Keith Manufacturing Co. v. Larry D. Butterfield (Fed. Cir. 2020)
This is another prevailing-party case following a settlement.
Butterfield is a former employee of Keith Mfg. After leaving the company, Butterfield filed a patent application that eventually resulted in US9126520. The patent covers a mechanism for unloading trailers — which also happens to be the focus of Keith’s business. The lawsuit alleges various causes of actions, including trade secret misappropriation, breach of contract, invalidity, inventorship correction, etct.
Butterfield issued a covenant-not-to-sue Keith on the patent; and the parties then settled the case.

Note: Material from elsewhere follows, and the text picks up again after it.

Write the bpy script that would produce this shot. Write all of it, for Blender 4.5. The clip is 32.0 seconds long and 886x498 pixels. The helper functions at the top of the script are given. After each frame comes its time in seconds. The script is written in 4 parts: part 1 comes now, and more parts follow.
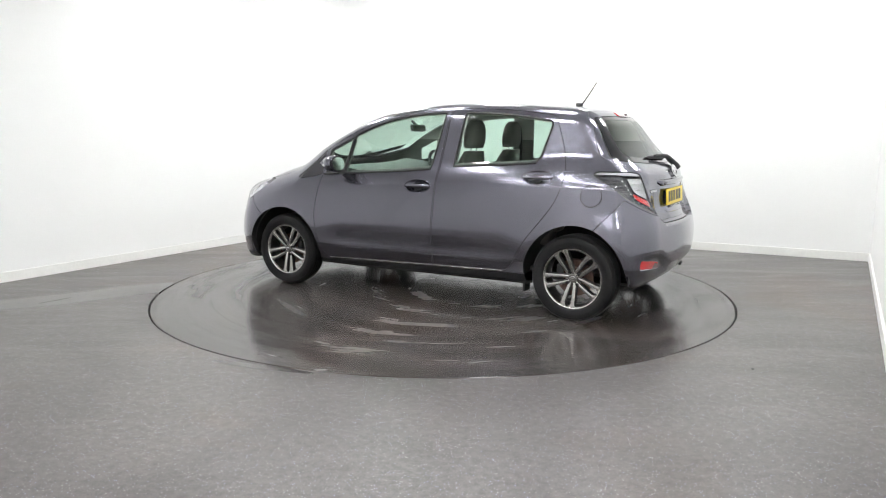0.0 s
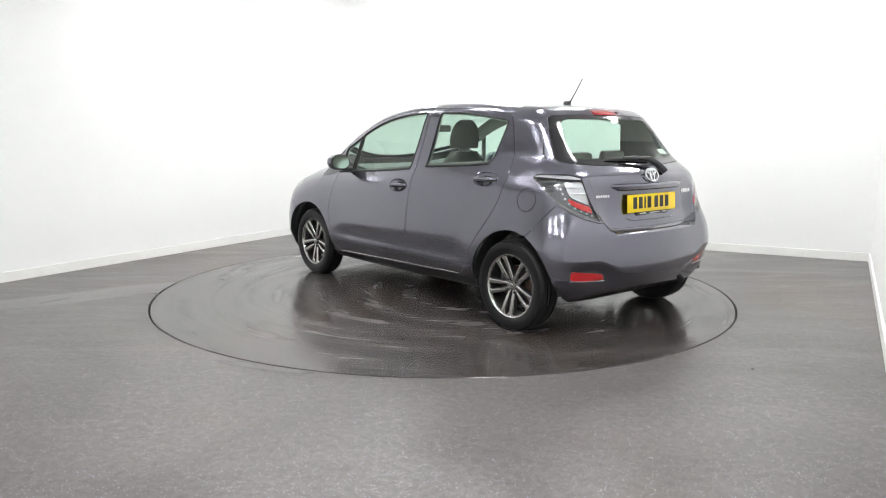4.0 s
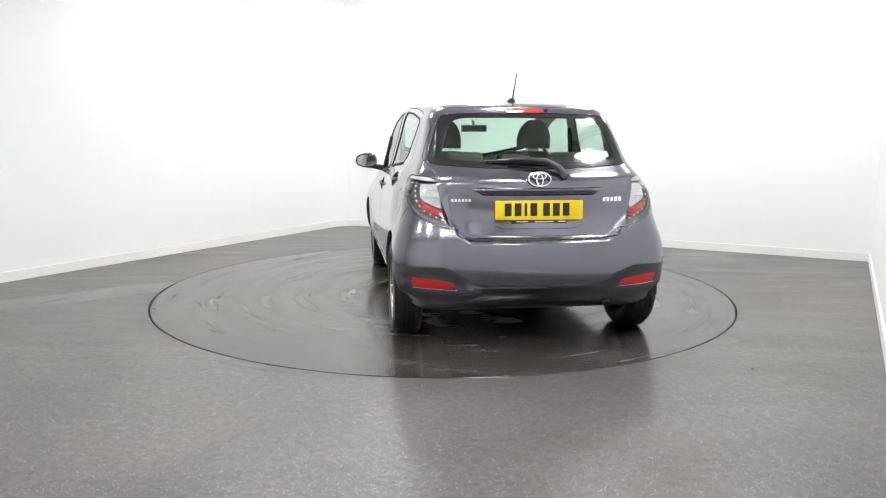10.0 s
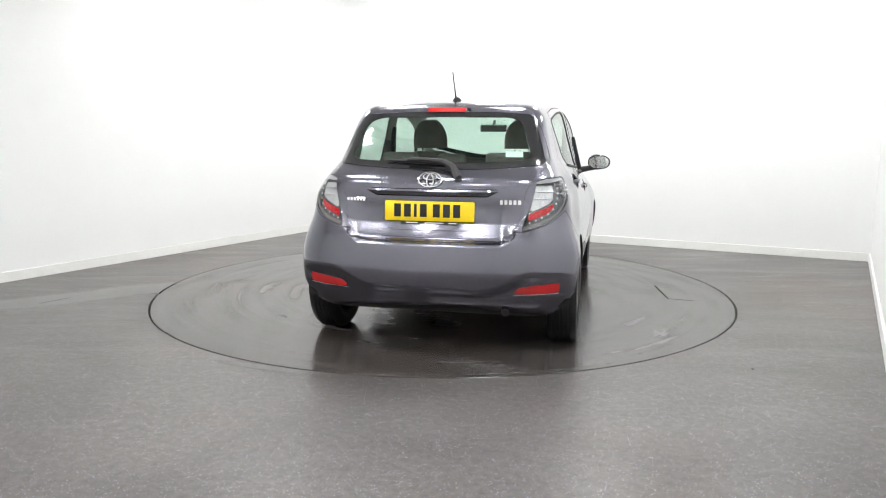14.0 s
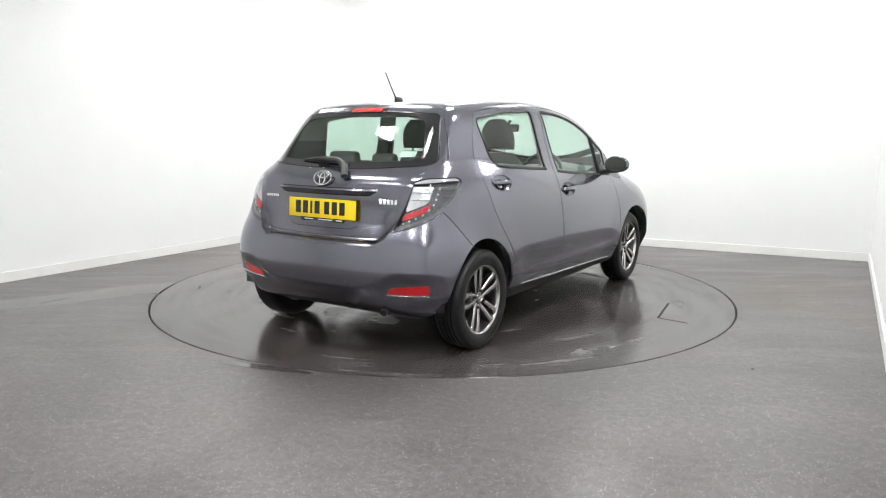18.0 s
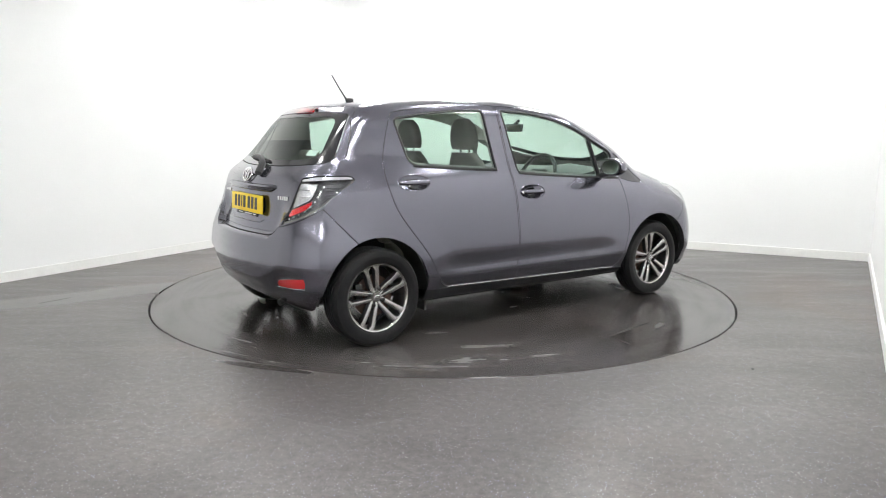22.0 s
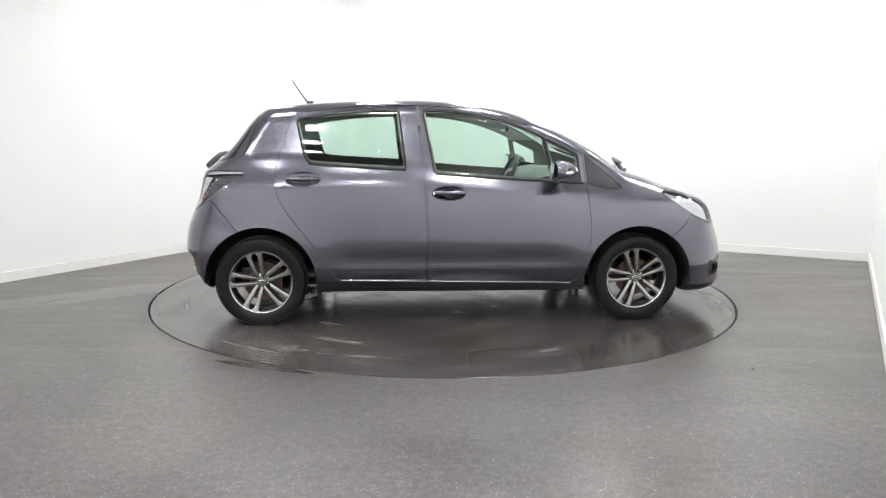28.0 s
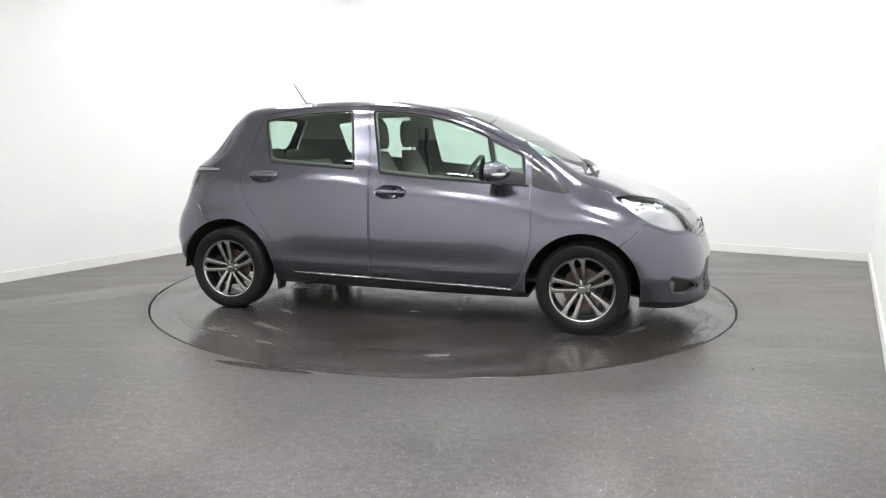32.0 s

The lawsuit officially ended with the filing a stipulation of dismissal with prejudice pursuant to Rule 41(a)(1)(A)(ii) (voluntary dismissal without court order based upon agreement of the parties).
The stipulated dismissal did not mention costs or attorney fees, and Butterfield subsequently moved for attorney fees under the Patent Laws (section 285) as well as FRCP 54(d) and Oregon state statute.
The district court rejected the request for fees — holding that a stipulation-of-dismissal without a court order does not count as a “judgment” and that R.54(d) implicitly requires a “judgment” as a prerequisite to awarding fees. No judgment; no attorney fees. In particular, the rule states that the motion for attorney fees must be filed within “14 days after the entry of judgment” and must also “specify the judgment.”
On appeal, the Federal Circuit has reversed — explaining that the use of “judgment” in R.54(d) has the “prudential purpose” of avoiding R.54(d) requests of attorney fees all throughout the litigation and the subsequent piecemeal appellate litigation. Rather, in this case, “judgment” in the provision should be seen as including “dismissal.” Thus, on remand the district court may now consider the attorney fee motion.